__TASK DETAILS__. Return every line below as is, leaving out the pictures.

= = = = = = =

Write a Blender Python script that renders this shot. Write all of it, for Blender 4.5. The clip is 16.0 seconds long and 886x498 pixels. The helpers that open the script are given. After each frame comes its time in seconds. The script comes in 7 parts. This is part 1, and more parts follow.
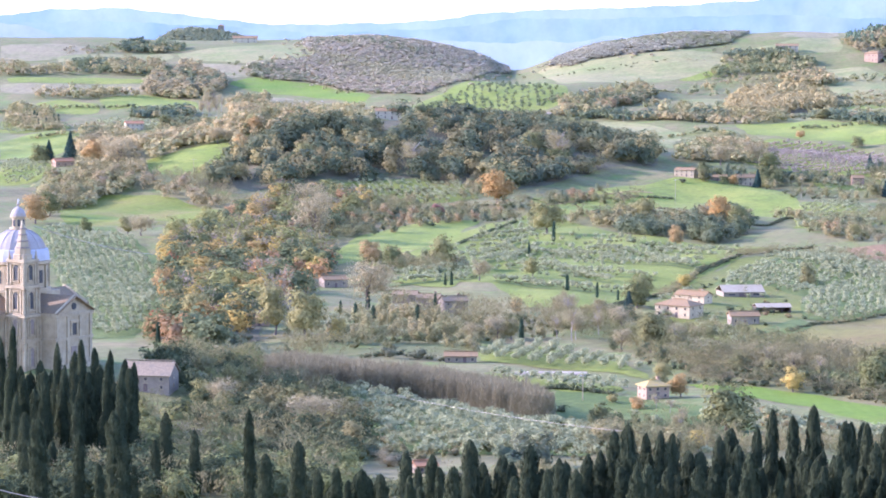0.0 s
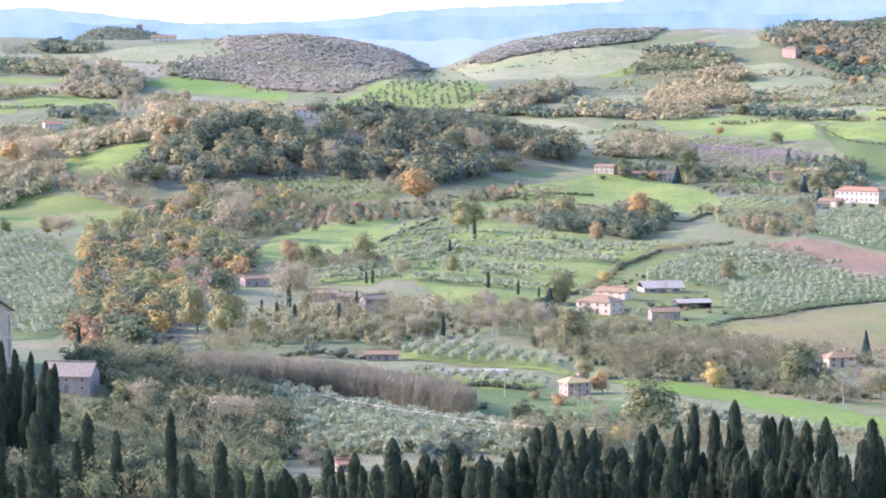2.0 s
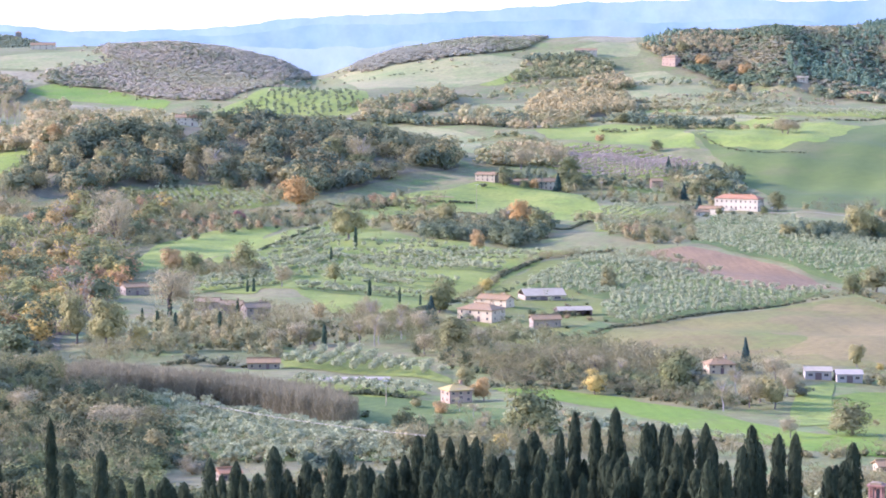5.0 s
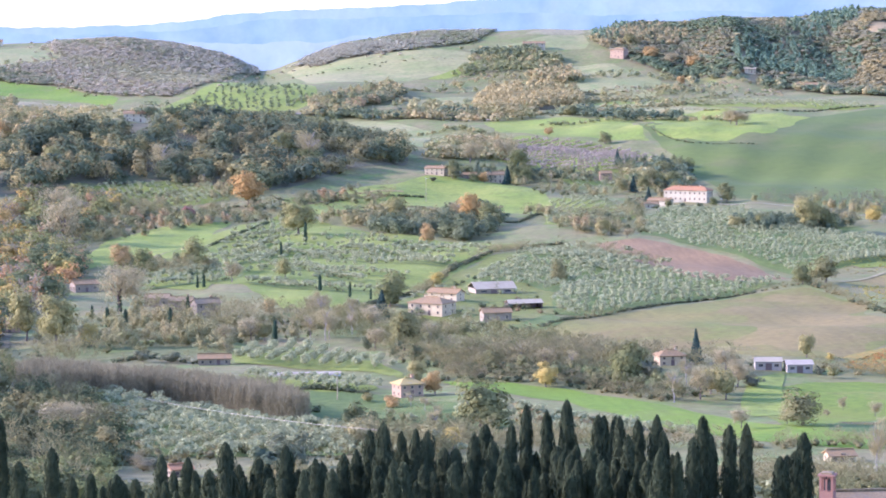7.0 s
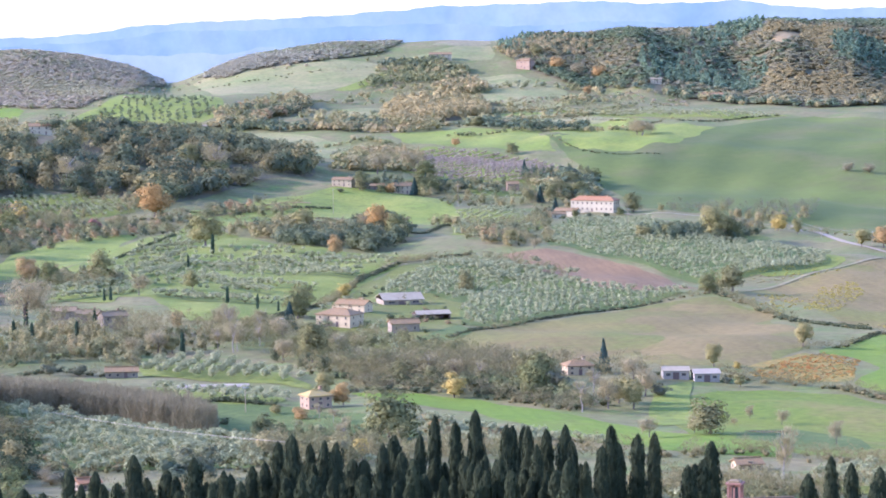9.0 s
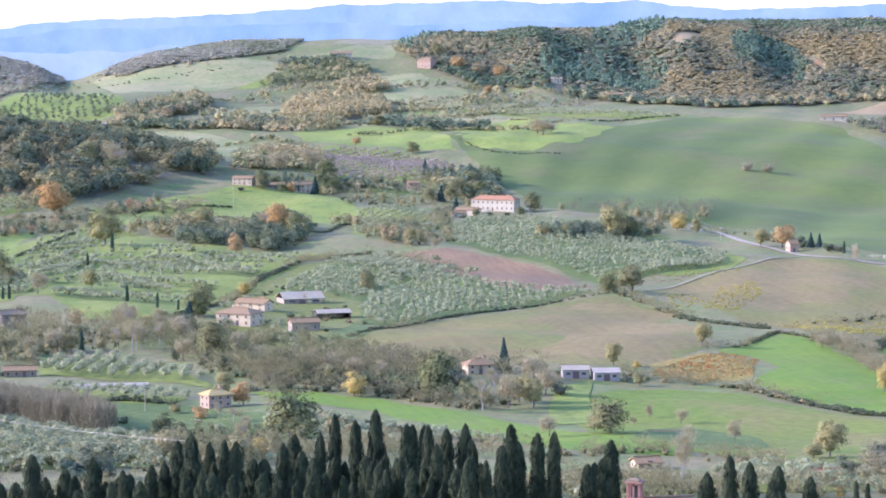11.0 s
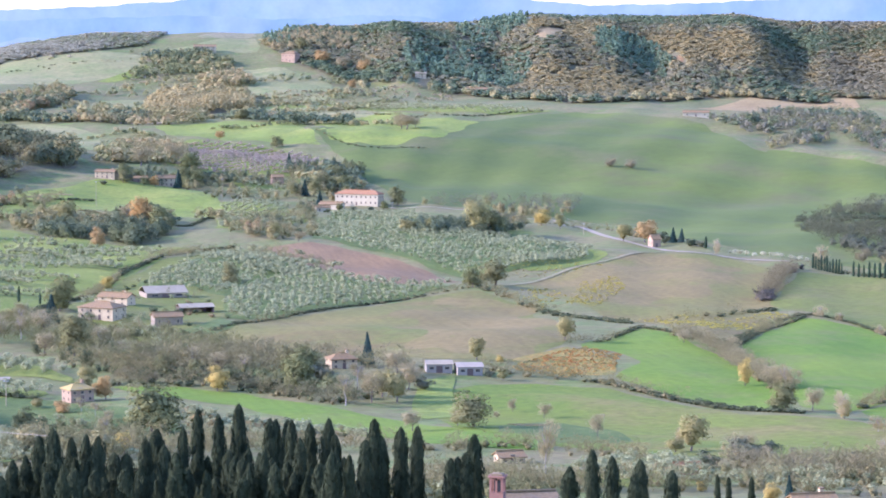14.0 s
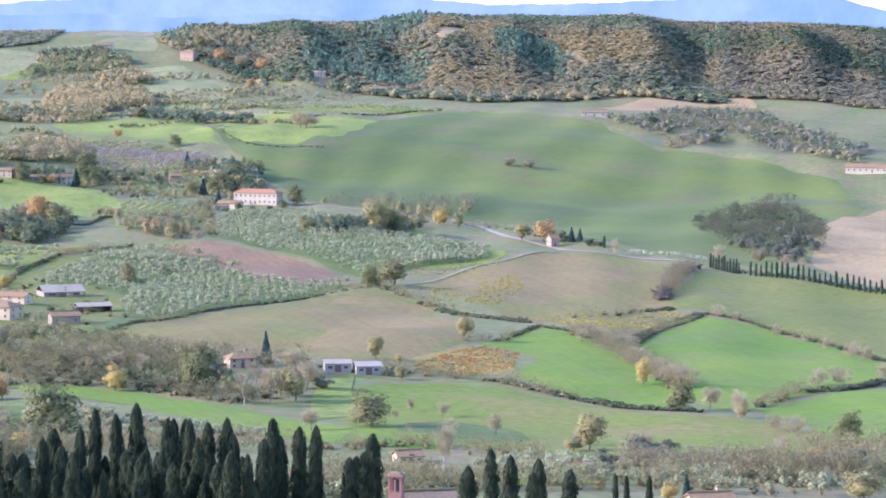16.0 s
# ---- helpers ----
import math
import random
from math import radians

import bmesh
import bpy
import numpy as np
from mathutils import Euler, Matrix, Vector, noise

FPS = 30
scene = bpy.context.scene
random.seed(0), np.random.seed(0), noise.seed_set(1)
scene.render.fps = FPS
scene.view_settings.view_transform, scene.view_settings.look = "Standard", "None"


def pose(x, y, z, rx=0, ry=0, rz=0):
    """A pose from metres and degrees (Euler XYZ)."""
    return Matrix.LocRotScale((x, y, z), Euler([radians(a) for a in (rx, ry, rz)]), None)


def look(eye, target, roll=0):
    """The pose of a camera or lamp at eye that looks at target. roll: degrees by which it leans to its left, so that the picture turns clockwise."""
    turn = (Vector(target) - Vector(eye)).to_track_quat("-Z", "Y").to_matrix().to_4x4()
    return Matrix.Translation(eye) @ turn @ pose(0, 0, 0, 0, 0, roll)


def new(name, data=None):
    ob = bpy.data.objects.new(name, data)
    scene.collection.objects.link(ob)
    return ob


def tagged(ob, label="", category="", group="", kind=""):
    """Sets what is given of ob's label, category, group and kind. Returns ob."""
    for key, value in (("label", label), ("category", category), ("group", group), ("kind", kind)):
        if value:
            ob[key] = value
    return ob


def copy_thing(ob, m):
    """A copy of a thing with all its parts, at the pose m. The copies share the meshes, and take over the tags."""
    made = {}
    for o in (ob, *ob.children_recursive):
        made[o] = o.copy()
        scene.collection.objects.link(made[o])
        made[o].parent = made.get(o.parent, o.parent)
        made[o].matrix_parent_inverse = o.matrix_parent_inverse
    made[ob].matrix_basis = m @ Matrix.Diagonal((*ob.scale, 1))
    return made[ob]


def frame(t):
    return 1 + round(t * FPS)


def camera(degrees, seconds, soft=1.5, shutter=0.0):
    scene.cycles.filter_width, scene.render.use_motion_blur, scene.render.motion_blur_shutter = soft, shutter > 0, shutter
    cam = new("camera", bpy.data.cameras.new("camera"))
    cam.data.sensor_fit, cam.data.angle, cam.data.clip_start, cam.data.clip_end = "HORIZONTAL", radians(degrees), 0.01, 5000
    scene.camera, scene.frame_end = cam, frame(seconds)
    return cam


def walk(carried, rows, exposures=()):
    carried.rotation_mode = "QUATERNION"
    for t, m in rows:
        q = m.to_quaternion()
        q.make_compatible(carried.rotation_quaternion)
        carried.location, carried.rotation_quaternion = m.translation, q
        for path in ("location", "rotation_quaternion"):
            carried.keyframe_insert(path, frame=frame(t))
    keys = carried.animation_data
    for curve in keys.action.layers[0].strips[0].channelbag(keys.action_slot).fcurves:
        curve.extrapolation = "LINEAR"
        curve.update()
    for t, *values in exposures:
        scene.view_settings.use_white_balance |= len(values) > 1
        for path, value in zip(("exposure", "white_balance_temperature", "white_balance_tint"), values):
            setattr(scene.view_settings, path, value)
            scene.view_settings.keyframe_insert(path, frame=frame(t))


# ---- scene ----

= = = = = = =

__TASK ANSWER__.
Write a Blender Python script that renders this shot. Write all of it, for Blender 4.5. The clip is 16.0 seconds long and 886x498 pixels. The helpers that open the script are given. After each frame comes its time in seconds. The script comes in 7 parts. This is part 1, and more parts follow.
0.0 s
2.0 s
5.0 s
7.0 s
9.0 s
11.0 s
14.0 s
16.0 s
# ---- helpers ----
import math
import random
from math import radians

import bmesh
import bpy
import numpy as np
from mathutils import Euler, Matrix, Vector, noise

FPS = 30
scene = bpy.context.scene
random.seed(0), np.random.seed(0), noise.seed_set(1)
scene.render.fps = FPS
scene.view_settings.view_transform, scene.view_settings.look = "Standard", "None"


def pose(x, y, z, rx=0, ry=0, rz=0):
    """A pose from metres and degrees (Euler XYZ)."""
    return Matrix.LocRotScale((x, y, z), Euler([radians(a) for a in (rx, ry, rz)]), None)


def look(eye, target, roll=0):
    """The pose of a camera or lamp at eye that looks at target. roll: degrees by which it leans to its left, so that the picture turns clockwise."""
    turn = (Vector(target) - Vector(eye)).to_track_quat("-Z", "Y").to_matrix().to_4x4()
    return Matrix.Translation(eye) @ turn @ pose(0, 0, 0, 0, 0, roll)


def new(name, data=None):
    ob = bpy.data.objects.new(name, data)
    scene.collection.objects.link(ob)
    return ob


def tagged(ob, label="", category="", group="", kind=""):
    """Sets what is given of ob's label, category, group and kind. Returns ob."""
    for key, value in (("label", label), ("category", category), ("group", group), ("kind", kind)):
        if value:
            ob[key] = value
    return ob


def copy_thing(ob, m):
    """A copy of a thing with all its parts, at the pose m. The copies share the meshes, and take over the tags."""
    made = {}
    for o in (ob, *ob.children_recursive):
        made[o] = o.copy()
        scene.collection.objects.link(made[o])
        made[o].parent = made.get(o.parent, o.parent)
        made[o].matrix_parent_inverse = o.matrix_parent_inverse
    made[ob].matrix_basis = m @ Matrix.Diagonal((*ob.scale, 1))
    return made[ob]


def frame(t):
    return 1 + round(t * FPS)


def camera(degrees, seconds, soft=1.5, shutter=0.0):
    scene.cycles.filter_width, scene.render.use_motion_blur, scene.render.motion_blur_shutter = soft, shutter > 0, shutter
    cam = new("camera", bpy.data.cameras.new("camera"))
    cam.data.sensor_fit, cam.data.angle, cam.data.clip_start, cam.data.clip_end = "HORIZONTAL", radians(degrees), 0.01, 5000
    scene.camera, scene.frame_end = cam, frame(seconds)
    return cam


def walk(carried, rows, exposures=()):
    carried.rotation_mode = "QUATERNION"
    for t, m in rows:
        q = m.to_quaternion()
        q.make_compatible(carried.rotation_quaternion)
        carried.location, carried.rotation_quaternion = m.translation, q
        for path in ("location", "rotation_quaternion"):
            carried.keyframe_insert(path, frame=frame(t))
    keys = carried.animation_data
    for curve in keys.action.layers[0].strips[0].channelbag(keys.action_slot).fcurves:
        curve.extrapolation = "LINEAR"
        curve.update()
    for t, *values in exposures:
        scene.view_settings.use_white_balance |= len(values) > 1
        for path, value in zip(("exposure", "white_balance_temperature", "white_balance_tint"), values):
            setattr(scene.view_settings, path, value)
            scene.view_settings.keyframe_insert(path, frame=frame(t))


# ---- scene ----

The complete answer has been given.